Set exercise:
Without the images, write out the whole listing exactly.

** Begin **

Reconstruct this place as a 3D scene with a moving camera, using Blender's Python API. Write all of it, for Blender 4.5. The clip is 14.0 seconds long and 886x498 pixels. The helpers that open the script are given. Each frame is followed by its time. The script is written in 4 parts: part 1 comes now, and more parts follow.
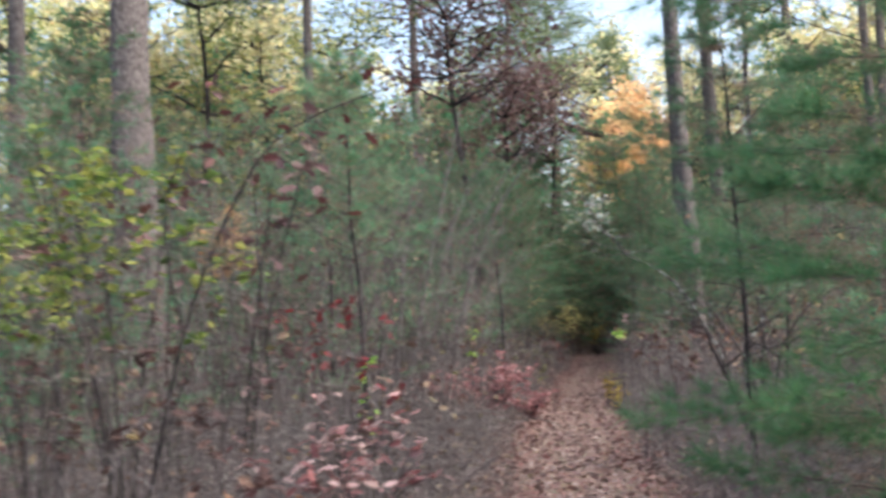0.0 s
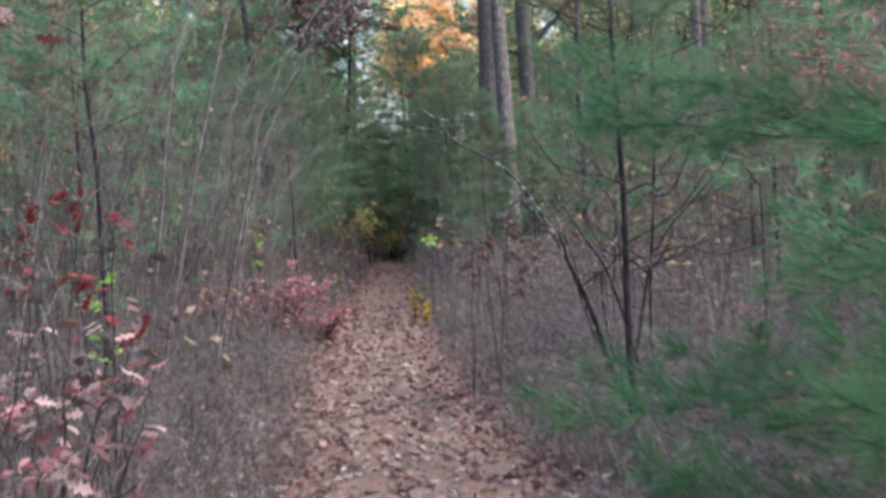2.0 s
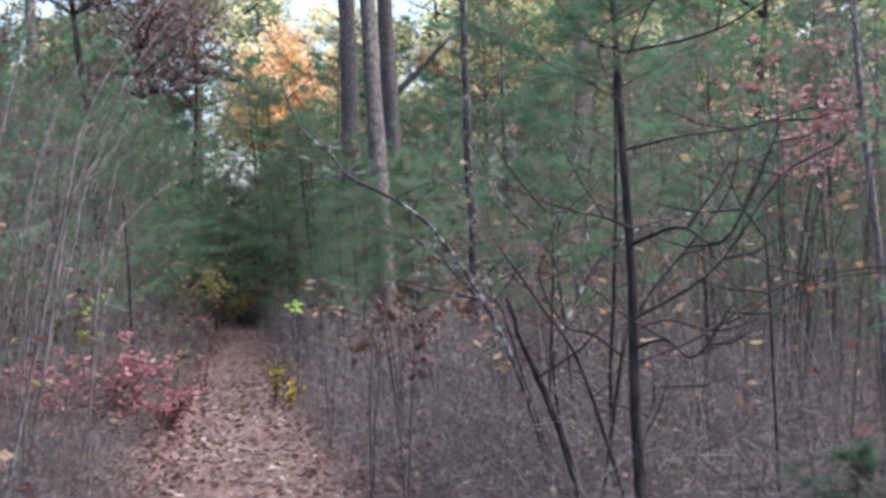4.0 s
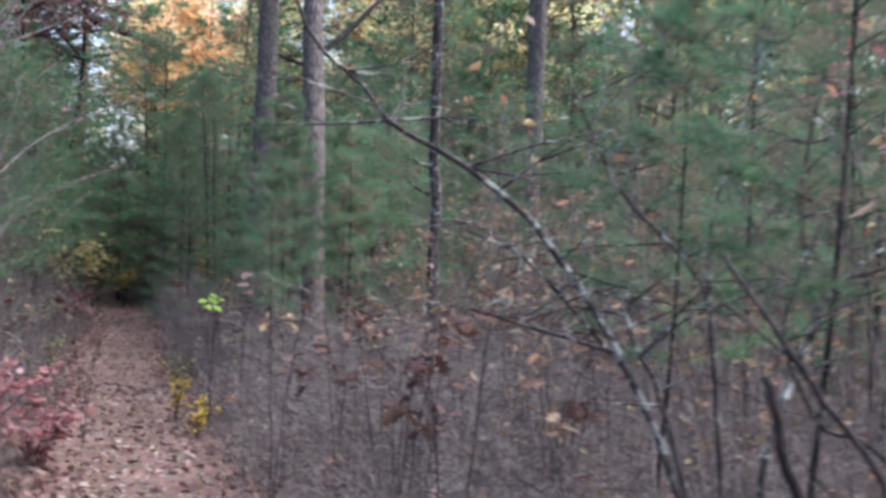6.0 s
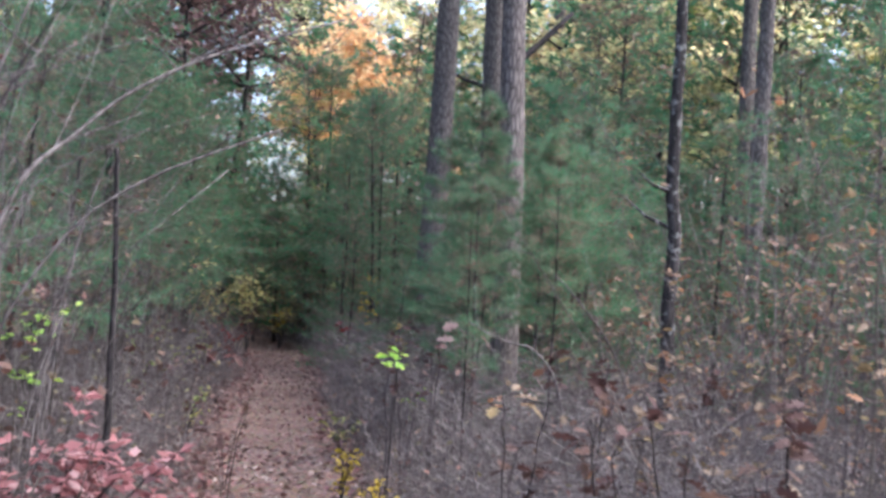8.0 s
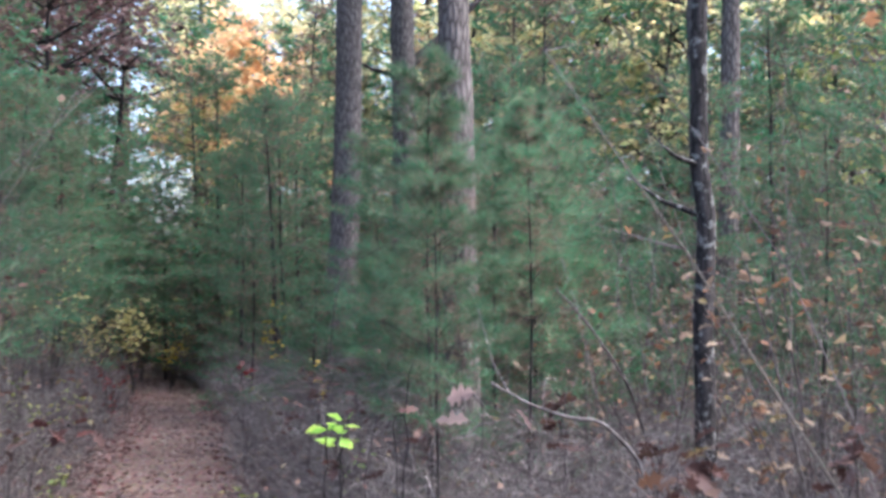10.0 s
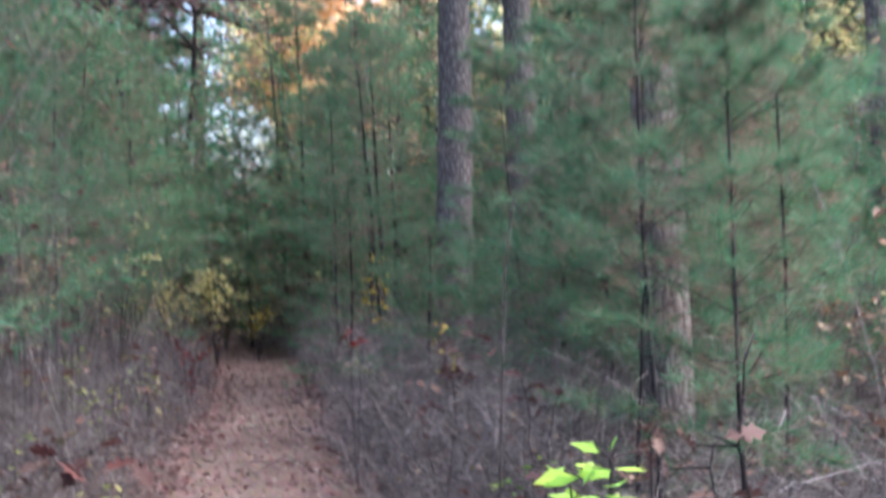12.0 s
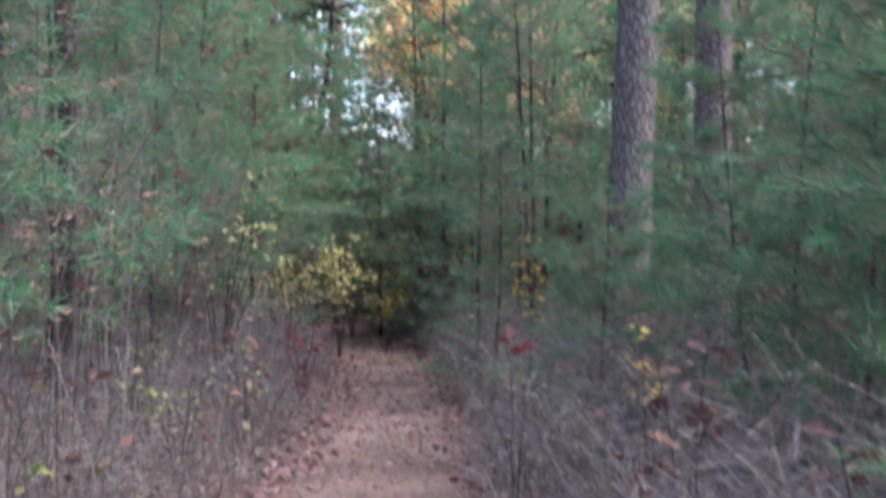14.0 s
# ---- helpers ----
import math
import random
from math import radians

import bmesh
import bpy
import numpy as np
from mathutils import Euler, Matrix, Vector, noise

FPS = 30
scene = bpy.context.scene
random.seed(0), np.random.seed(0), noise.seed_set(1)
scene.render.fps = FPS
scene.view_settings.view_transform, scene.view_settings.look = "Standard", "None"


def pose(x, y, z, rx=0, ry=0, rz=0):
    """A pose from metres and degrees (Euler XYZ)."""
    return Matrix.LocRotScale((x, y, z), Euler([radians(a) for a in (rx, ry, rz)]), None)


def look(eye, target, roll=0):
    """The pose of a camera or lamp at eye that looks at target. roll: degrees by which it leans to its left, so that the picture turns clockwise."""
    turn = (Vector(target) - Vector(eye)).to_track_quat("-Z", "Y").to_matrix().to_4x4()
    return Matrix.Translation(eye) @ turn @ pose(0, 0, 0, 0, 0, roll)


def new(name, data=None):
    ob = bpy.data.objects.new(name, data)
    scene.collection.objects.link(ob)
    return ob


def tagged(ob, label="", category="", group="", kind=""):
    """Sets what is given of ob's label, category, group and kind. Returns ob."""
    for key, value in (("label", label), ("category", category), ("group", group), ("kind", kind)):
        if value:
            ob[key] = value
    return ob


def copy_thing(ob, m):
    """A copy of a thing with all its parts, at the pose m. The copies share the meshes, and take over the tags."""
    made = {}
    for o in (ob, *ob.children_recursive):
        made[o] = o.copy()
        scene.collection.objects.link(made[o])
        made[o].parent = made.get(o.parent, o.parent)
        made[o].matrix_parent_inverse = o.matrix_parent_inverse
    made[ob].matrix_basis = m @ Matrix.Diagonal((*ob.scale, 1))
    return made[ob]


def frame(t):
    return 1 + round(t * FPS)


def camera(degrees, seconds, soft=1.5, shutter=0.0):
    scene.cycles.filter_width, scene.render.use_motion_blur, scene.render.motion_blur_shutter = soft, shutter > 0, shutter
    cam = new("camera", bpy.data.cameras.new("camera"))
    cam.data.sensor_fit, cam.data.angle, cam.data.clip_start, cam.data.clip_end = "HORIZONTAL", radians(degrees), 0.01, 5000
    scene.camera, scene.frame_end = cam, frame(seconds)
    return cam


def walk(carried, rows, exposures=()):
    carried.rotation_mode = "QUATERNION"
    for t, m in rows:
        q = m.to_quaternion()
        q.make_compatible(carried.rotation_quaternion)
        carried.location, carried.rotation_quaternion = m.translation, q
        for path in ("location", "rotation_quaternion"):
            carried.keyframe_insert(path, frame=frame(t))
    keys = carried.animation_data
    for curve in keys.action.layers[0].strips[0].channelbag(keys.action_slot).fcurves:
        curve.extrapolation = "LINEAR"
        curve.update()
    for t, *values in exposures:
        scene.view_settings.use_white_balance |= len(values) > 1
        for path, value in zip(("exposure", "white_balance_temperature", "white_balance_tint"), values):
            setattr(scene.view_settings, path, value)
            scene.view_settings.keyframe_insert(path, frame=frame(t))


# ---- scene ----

** End **

Solution to the problem:
Reconstruct this place as a 3D scene with a moving camera, using Blender's Python API. Write all of it, for Blender 4.5. The clip is 14.0 seconds long and 886x498 pixels. The helpers that open the script are given. Each frame is followed by its time. The script is written in 4 parts: part 1 comes now, and more parts follow.
0.0 s
2.0 s
4.0 s
6.0 s
8.0 s
10.0 s
12.0 s
14.0 s
# ---- helpers ----
import math
import random
from math import radians

import bmesh
import bpy
import numpy as np
from mathutils import Euler, Matrix, Vector, noise

FPS = 30
scene = bpy.context.scene
random.seed(0), np.random.seed(0), noise.seed_set(1)
scene.render.fps = FPS
scene.view_settings.view_transform, scene.view_settings.look = "Standard", "None"


def pose(x, y, z, rx=0, ry=0, rz=0):
    """A pose from metres and degrees (Euler XYZ)."""
    return Matrix.LocRotScale((x, y, z), Euler([radians(a) for a in (rx, ry, rz)]), None)


def look(eye, target, roll=0):
    """The pose of a camera or lamp at eye that looks at target. roll: degrees by which it leans to its left, so that the picture turns clockwise."""
    turn = (Vector(target) - Vector(eye)).to_track_quat("-Z", "Y").to_matrix().to_4x4()
    return Matrix.Translation(eye) @ turn @ pose(0, 0, 0, 0, 0, roll)


def new(name, data=None):
    ob = bpy.data.objects.new(name, data)
    scene.collection.objects.link(ob)
    return ob


def tagged(ob, label="", category="", group="", kind=""):
    """Sets what is given of ob's label, category, group and kind. Returns ob."""
    for key, value in (("label", label), ("category", category), ("group", group), ("kind", kind)):
        if value:
            ob[key] = value
    return ob


def copy_thing(ob, m):
    """A copy of a thing with all its parts, at the pose m. The copies share the meshes, and take over the tags."""
    made = {}
    for o in (ob, *ob.children_recursive):
        made[o] = o.copy()
        scene.collection.objects.link(made[o])
        made[o].parent = made.get(o.parent, o.parent)
        made[o].matrix_parent_inverse = o.matrix_parent_inverse
    made[ob].matrix_basis = m @ Matrix.Diagonal((*ob.scale, 1))
    return made[ob]


def frame(t):
    return 1 + round(t * FPS)


def camera(degrees, seconds, soft=1.5, shutter=0.0):
    scene.cycles.filter_width, scene.render.use_motion_blur, scene.render.motion_blur_shutter = soft, shutter > 0, shutter
    cam = new("camera", bpy.data.cameras.new("camera"))
    cam.data.sensor_fit, cam.data.angle, cam.data.clip_start, cam.data.clip_end = "HORIZONTAL", radians(degrees), 0.01, 5000
    scene.camera, scene.frame_end = cam, frame(seconds)
    return cam


def walk(carried, rows, exposures=()):
    carried.rotation_mode = "QUATERNION"
    for t, m in rows:
        q = m.to_quaternion()
        q.make_compatible(carried.rotation_quaternion)
        carried.location, carried.rotation_quaternion = m.translation, q
        for path in ("location", "rotation_quaternion"):
            carried.keyframe_insert(path, frame=frame(t))
    keys = carried.animation_data
    for curve in keys.action.layers[0].strips[0].channelbag(keys.action_slot).fcurves:
        curve.extrapolation = "LINEAR"
        curve.update()
    for t, *values in exposures:
        scene.view_settings.use_white_balance |= len(values) > 1
        for path, value in zip(("exposure", "white_balance_temperature", "white_balance_tint"), values):
            setattr(scene.view_settings, path, value)
            scene.view_settings.keyframe_insert(path, frame=frame(t))


# ---- scene ----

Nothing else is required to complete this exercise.